### What is required
Find and copy every line in the records that includes the string "angle".

------------------------------

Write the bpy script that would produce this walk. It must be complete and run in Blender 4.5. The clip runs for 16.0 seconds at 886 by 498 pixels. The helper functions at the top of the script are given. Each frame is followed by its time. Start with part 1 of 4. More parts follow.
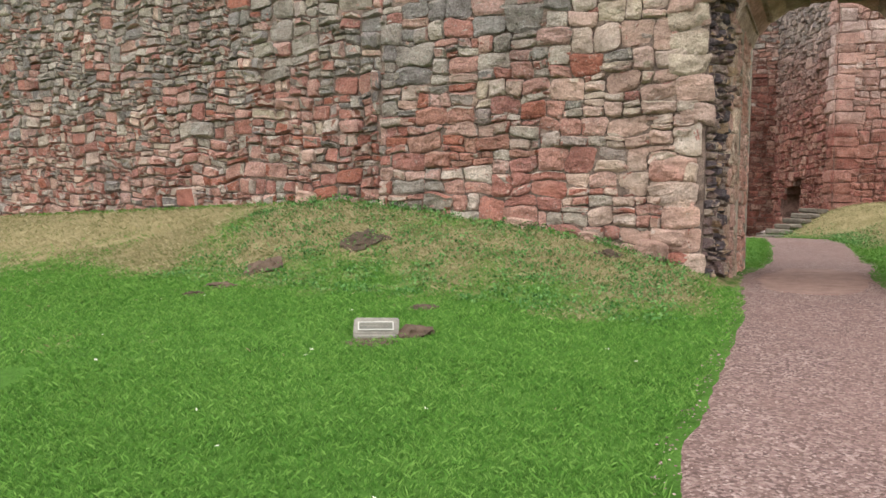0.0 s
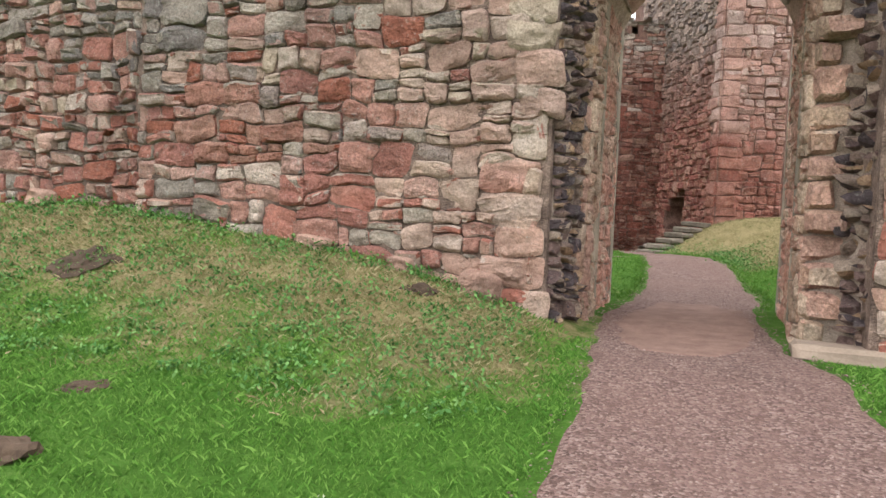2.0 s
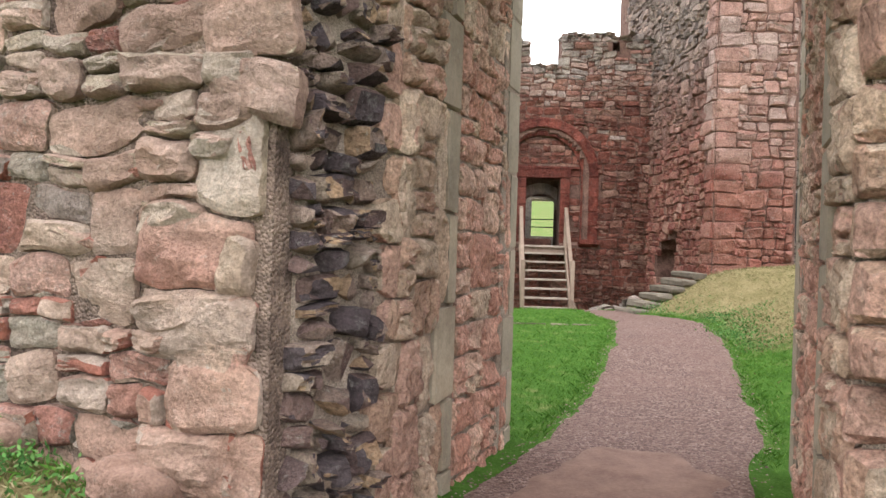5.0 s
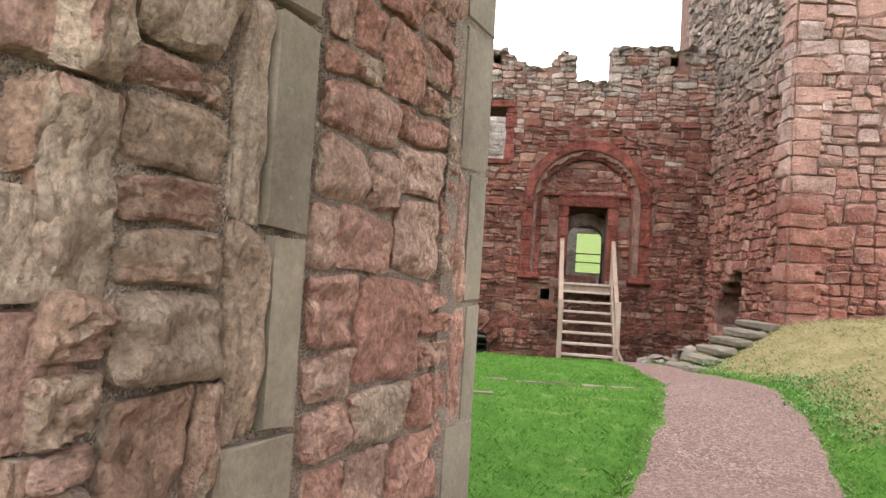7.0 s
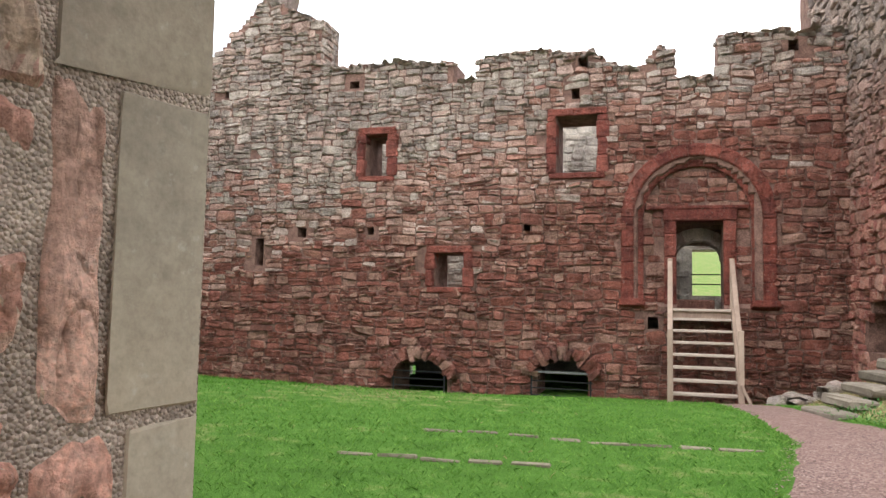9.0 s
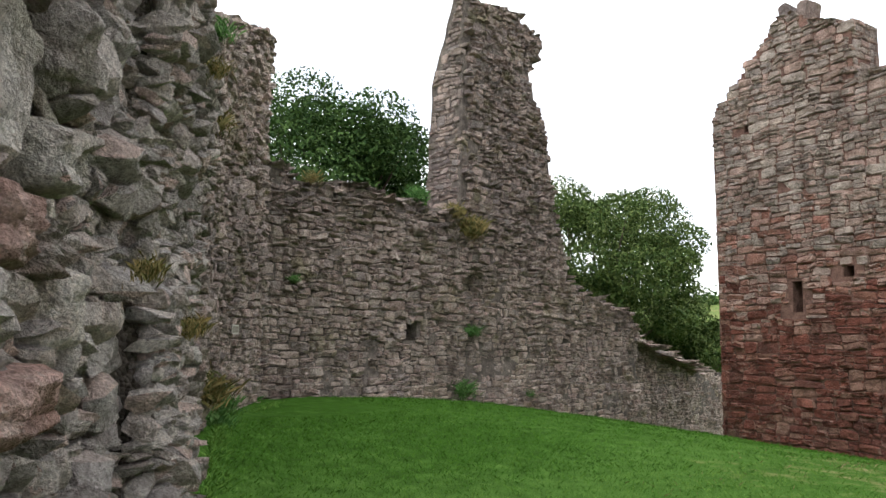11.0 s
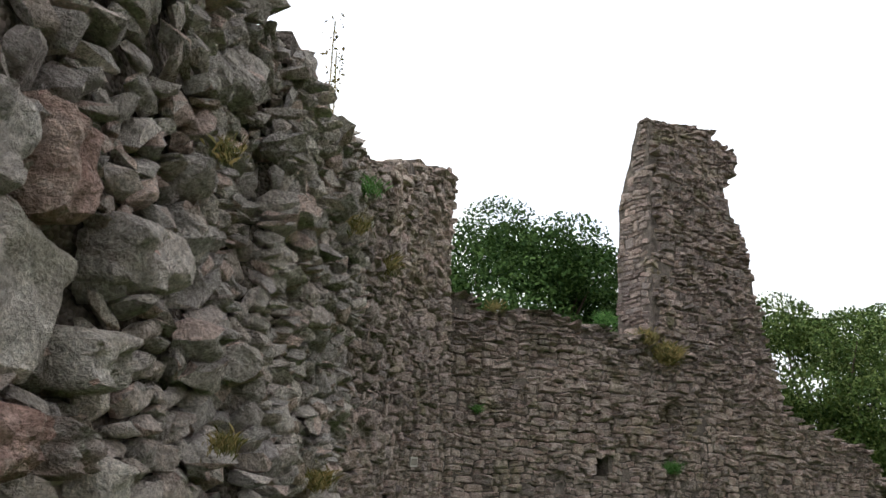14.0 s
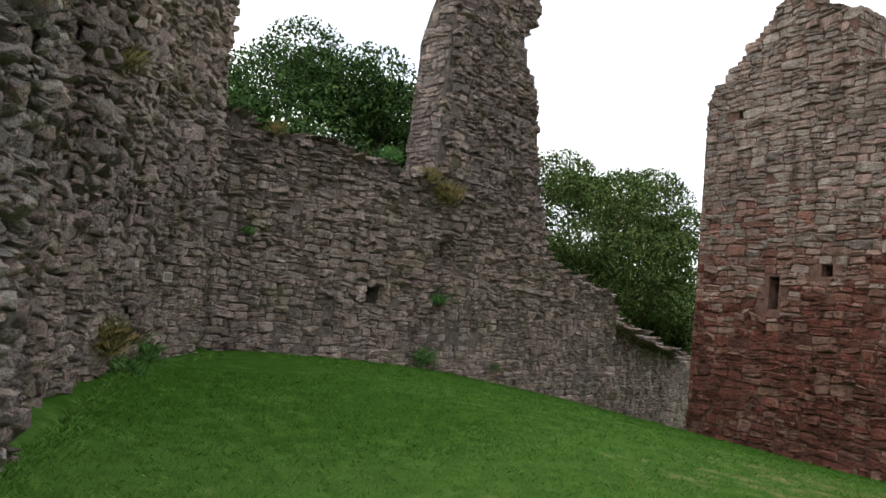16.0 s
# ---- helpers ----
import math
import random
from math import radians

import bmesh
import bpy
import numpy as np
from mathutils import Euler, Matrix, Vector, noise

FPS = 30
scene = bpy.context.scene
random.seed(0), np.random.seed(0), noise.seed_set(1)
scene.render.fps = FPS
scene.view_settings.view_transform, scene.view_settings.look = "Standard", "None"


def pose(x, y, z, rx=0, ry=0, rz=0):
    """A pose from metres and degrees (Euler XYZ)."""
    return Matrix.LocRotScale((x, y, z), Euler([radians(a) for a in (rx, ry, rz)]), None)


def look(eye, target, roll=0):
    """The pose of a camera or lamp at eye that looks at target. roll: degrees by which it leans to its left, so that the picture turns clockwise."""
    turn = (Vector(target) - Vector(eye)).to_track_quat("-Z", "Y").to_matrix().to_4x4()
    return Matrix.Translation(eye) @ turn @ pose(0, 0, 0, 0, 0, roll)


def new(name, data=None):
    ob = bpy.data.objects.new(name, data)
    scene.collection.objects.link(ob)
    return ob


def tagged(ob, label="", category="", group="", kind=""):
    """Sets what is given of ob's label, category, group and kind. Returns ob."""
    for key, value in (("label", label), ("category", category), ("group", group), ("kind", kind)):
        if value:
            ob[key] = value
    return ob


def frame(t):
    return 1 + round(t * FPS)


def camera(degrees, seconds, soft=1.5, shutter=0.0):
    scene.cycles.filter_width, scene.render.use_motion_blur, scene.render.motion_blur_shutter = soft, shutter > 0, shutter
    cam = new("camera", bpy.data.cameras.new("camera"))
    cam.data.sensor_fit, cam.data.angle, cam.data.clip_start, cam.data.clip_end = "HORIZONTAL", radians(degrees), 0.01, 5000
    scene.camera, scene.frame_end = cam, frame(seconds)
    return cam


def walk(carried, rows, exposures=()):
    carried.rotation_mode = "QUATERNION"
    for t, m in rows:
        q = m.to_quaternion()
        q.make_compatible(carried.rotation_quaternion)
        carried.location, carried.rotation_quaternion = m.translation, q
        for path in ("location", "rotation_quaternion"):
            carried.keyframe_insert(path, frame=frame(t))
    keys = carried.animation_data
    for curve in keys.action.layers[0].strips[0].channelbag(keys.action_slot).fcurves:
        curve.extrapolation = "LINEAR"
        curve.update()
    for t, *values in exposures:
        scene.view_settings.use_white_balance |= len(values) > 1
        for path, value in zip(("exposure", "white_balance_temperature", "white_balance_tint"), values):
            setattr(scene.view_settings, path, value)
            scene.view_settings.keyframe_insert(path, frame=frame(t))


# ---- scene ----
cam = camera(61.9, 16.0)
METRES, EYE, TILT, LEAN, TURN = 12.0, 1.35, 0.0, 0.0, 0.0
ROWS = [
    (0.0, 0.0, 0.0, 0.0, 0.04, -2.79, -0.9),
    (0.5, 0.022, 0.0456, 0.0039, -1.21, -3.07, -1.2),
    (1.0, 0.0422, 0.0902, 0.0056, -2.75, -3.46, -1.96),
    (1.5, 0.0696, 0.1342, 0.0087, -4.78, -3.08, -2.03),
    (2.0, 0.0941, 0.1746, 0.0143, -7.43, -2.63, -2.43),
    (2.5, 0.1206, 0.2164, 0.021, -9.17, -1.63, -1.87),
    (3.0, 0.1467, 0.2556, 0.0269, -10.73, -0.56, -1.34),
    (3.5, 0.1689, 0.2953, 0.0308, -10.42, -0.65, -1.38),
    (4.0, 0.1964, 0.3359, 0.0346, -9.56, -0.52, -1.63),
    (6.5, 0.2912, 0.5328, 0.0527, -2.58, 1.61, -2.62),
    (7.0, 0.3042, 0.5711, 0.0523, -2.54, 2.31, -3.57),
    (7.5, 0.3191, 0.6083, 0.0539, -2.22, 3.09, -3.33),
    (8.0, 0.337, 0.6439, 0.0573, -2.07, 3.54, -3.54),
    (8.5, 0.3501, 0.6764, 0.0572, 1.21, 4.05, -2.45),
    (9.0, 0.3664, 0.7057, 0.0594, 7.09, 4.27, -1.18),
    (9.5, 0.3837, 0.7301, 0.0596, 16.56, 5.09, -0.35),
    (10.0, 0.3879, 0.7576, 0.0614, 28.76, 6.3, 0.07),
    (12.5, 0.3992, 0.8291, 0.0743, 66.68, 10.18, -1.21),
    (13.0, 0.4048, 0.8317, 0.0776, 69.06, 12.62, -1.22),
    (13.5, 0.4066, 0.8309, 0.0804, 68.76, 14.74, -2.18),
    (14.0, 0.408, 0.8316, 0.0819, 64.94, 16.01, -2.76),
    (14.5, 0.4088, 0.8365, 0.0813, 59.9, 14.94, -3.3),
    (15.0, 0.4117, 0.8441, 0.0786, 55.98, 12.12, -3.95),
    (15.5, 0.4145, 0.8613, 0.0744, 52.72, 8.13, -5.12),
    (16.0, 0.4199, 0.8834, 0.0753, 50.01, 4.54, -5.63),
]
EXPOSURES = [(0.0, 0.25), (4.0, 0.38), (6.5, 0.65), (7.5, 0.72), (9.0, 0.55), (10.0, -0.02), (12.3, 0.52), (13.2, 1.05), (13.6, 0.65), (14.5, -1.38), (15.0, -1.62), (15.4, -1.48), (16.0, -0.47)]
walk(cam, [(t, pose(0, 0, EYE, TILT, LEAN, TURN) @ pose(METRES * x, METRES * y, METRES * z, 90 + pitch, roll, yaw)) for t, x, y, z, yaw, pitch, roll in ROWS], EXPOSURES)


# ---- light ----
world = bpy.data.worlds.new("overcast_sky")
scene.world = world
world.use_nodes = True
wn, wl = world.node_tree.nodes, world.node_tree.links
wn.clear()
sky = wn.new("ShaderNodeTexSky")
sky.sky_type, sky.sun_disc = "NISHITA", False
sky.sun_elevation, sky.sun_rotation = radians(48), radians(200)
wtc, wmap, wnoise = wn.new("ShaderNodeTexCoord"), wn.new("ShaderNodeMapping"), wn.new("ShaderNodeTexNoise")
wmap.inputs["Scale"].default_value = (1.0, 1.0, 2.6)
wnoise.inputs["Scale"].default_value, wnoise.inputs["Detail"].default_value = 2.2, 5.0
wramp = wn.new("ShaderNodeValToRGB")
wramp.color_ramp.elements[0].position, wramp.color_ramp.elements[0].color = 0.36, (12.5, 13.3, 15.0, 1)
wramp.color_ramp.elements[1].position, wramp.color_ramp.elements[1].color = 0.62, (21.0, 21.0, 20.6, 1)
wmix, wbg, wout = wn.new("ShaderNodeMix"), wn.new("ShaderNodeBackground"), wn.new("ShaderNodeOutputWorld")
wmix.data_type = "RGBA"
wmix.inputs[0].default_value = 0.88
wl.new(wtc.outputs["Generated"], wmap.inputs["Vector"])
wl.new(wmap.outputs["Vector"], wnoise.inputs["Vector"])
wl.new(wnoise.outputs["Fac"], wramp.inputs["Fac"])
wl.new(sky.outputs["Color"], wmix.inputs[6])
wl.new(wramp.outputs["Color"], wmix.inputs[7])
wl.new(wmix.outputs[2], wbg.inputs["Color"])
wl.new(wbg.outputs["Background"], wout.inputs["Surface"])
wbg.inputs["Strength"].default_value = 0.15
sun = new("sun", bpy.data.lights.new("sun", "SUN"))
sun.data.energy, sun.data.angle, sun.data.color = 0.7, radians(60), (1.0, 0.97, 0.92)
sun.matrix_world = look((0, 0, 30), (6, 18, 0))


# ---- materials ----
def nodes_of(name, rough=0.9):
    m = bpy.data.materials.new(name)
    m.use_nodes = True
    n = m.node_tree.nodes
    b = n["Principled BSDF"]
    b.inputs["Roughness"].default_value = rough
    b.inputs["Specular IOR Level"].default_value = 0.25
    return m, n, m.node_tree.links, b


def noise_node(n, l, vec, scale, detail=4.0, rough=0.6):
    t = n.new("ShaderNodeTexNoise")
    t.inputs["Scale"].default_value, t.inputs["Detail"].default_value, t.inputs["Roughness"].default_value = scale, detail, rough
    if vec is not None:
        l.new(vec, t.inputs["Vector"])
    return t.outputs["Fac"]


def ramp(n, l, fac, stops, hard=False):
    r = n.new("ShaderNodeValToRGB")
    if hard:
        r.color_ramp.interpolation = "CONSTANT"
    e = r.color_ramp.elements
    while len(e) < len(stops):
        e.new(0.5)
    for k, (p, c) in enumerate(stops):
        e[k].position = p
        e[k].color = (*c, 1) if len(c) == 3 else c
    l.new(fac, r.inputs["Fac"])
    return r.outputs["Color"]


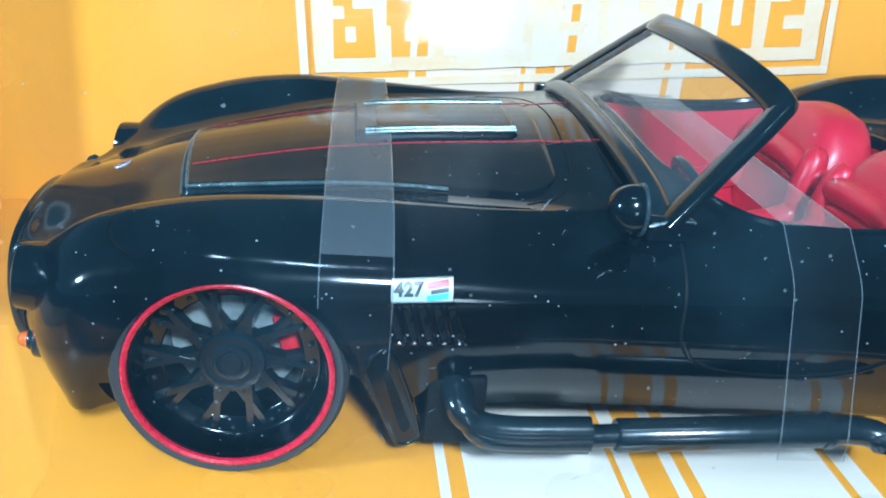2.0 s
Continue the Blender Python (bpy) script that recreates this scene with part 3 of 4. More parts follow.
# lamps at the front
for s in (-1, 1):
    at = Vector((-23.3, s * 23.5, 17.8))
    way = Vector((-1, s * 0.10, 0.10))
    lamp_unit = part("headlight", aim(lathe([(2.95, -0.2), (3.15, -0.55), (3.45, -0.45), (3.65, 0.3), (3.9, 2.2), (3.9, 5.5)], (0, 0, 0), 48), at, way), BLACK, car, "round headlight with a black bezel")
    part("reflector", aim(lathe([(0, -0.2), (0.75, -0.3), (0.9, -0.5), (1.6, -0.42), (2.3, -0.3), (3.0, -0.1)], (0, 0, 0), 48), at, way), LAMP_BACK, lamp_unit, "ribbed silvery reflector")
    part("lens", aim(lathe([(0, -1.15), (1.0, -1.08), (2.0, -0.84), (2.95, -0.3)], (0, 0, 0), 48), at, way), LENS, lamp_unit, "clear domed lens")
    part("bulb", aim(ball((0, -0.35, 0), 0.6, 0.22, 0.6, 16, 10), at, way), SILVER_EDGE, lamp_unit, "dull grey bulb seat")
    flute = part("lens_rib", aim(tube([(-0.0, -0.22, -2.7), (0.0, -0.42, -1.4), (0.0, -0.42, 1.4), (0.0, -0.22, 2.7)], 0.11, 6), at, way), LAMP_BACK, lamp_unit)
    turn = Vector((0, -1, 0)).rotation_difference(way.normalized()).to_matrix()
    for k in range(-6, 7):
        off = k * 0.42
        if k == 0:
            continue
        tall = math.sqrt(2.75 ** 2 - off * off) / 2.75
        c = flute.copy()
        scene.collection.objects.link(c)
        c.parent = lamp_unit
        c.scale = (1, 1, tall)
        c.location = flute.location + turn @ Vector((off, 0.02 * abs(k), 0)) * MM
    p = front(s * 24.0, 10.2)
    ind = part("indicator", aim(lathe([(0, -0.5), (0.95, -0.5), (1.1, -0.35), (1.15, 0.05), (1.6, 0.1), (1.85, 0.35), (2.0, 1.4)], (0, 0, 0), 28), p, way), TRIM, car, "small round indicator lamp")
    part("amber_lens", aim(ball((0, -0.75, 0), 0.86, 0.85, 0.86, 20, 12), p, way), AMBER, ind, "amber dome")
    # a tall duct beside the bumper bar, with a screw head at either end
    oval = [(s * (20.3 + 1.15 * bent(math.cos(a), 0.7)), 11.0 + 3.5 * bent(math.sin(a), 0.7)) for a in (2 * math.pi * k / 32 for k in range(32))]
    duct = part("air_duct", tube([front(y, z, 0.05) for y, z in oval], 0.12, 8, True), BLACK, car, "narrow black air duct")
    part("duct_hollow", sheet(lambda u, v, s=s: front(s * (19.3 + 2.0 * u), 8.1 + 5.8 * v, 0.03), 6, 10), MATT, duct)
    for z in (8.6, 13.2):
        part("screw_head", ball(front(s * 20.2, z, 0.1), 0.5, 0.55, 0.5, 14, 8), TRIM, duct)
    line = [(-25.5 - 1.0 * math.sin(math.pi * k / 24), s * 15.9, 5.6 + 12.9 * k / 24) for k in range(25)]
    over_rider = part("overrider", tube(line, lambda t: (1.42 - 0.3 * t) * (1 - abs(2 * t - 1) ** 7) ** 0.5 + 0.12, 22, flat=0.85, up=(0, 1, 0), power=0.75), TRIM, car, "upright black bumper bar")
    for z in (8.6, 15.6):
        part("stub", tube([(-26.4, s * 15.9, z), (-22.0, s * 16.4, z + 0.4)], 0.7, 12), BLACK, over_rider)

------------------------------

### Correct output
    cam.data.sensor_fit, cam.data.angle, cam.data.clip_start, cam.data.clip_end = "HORIZONTAL", radians(degrees), 0.01, 5000
sun.data.energy, sun.data.angle, sun.data.color = 0.7, radians(60), (1.0, 0.97, 0.92)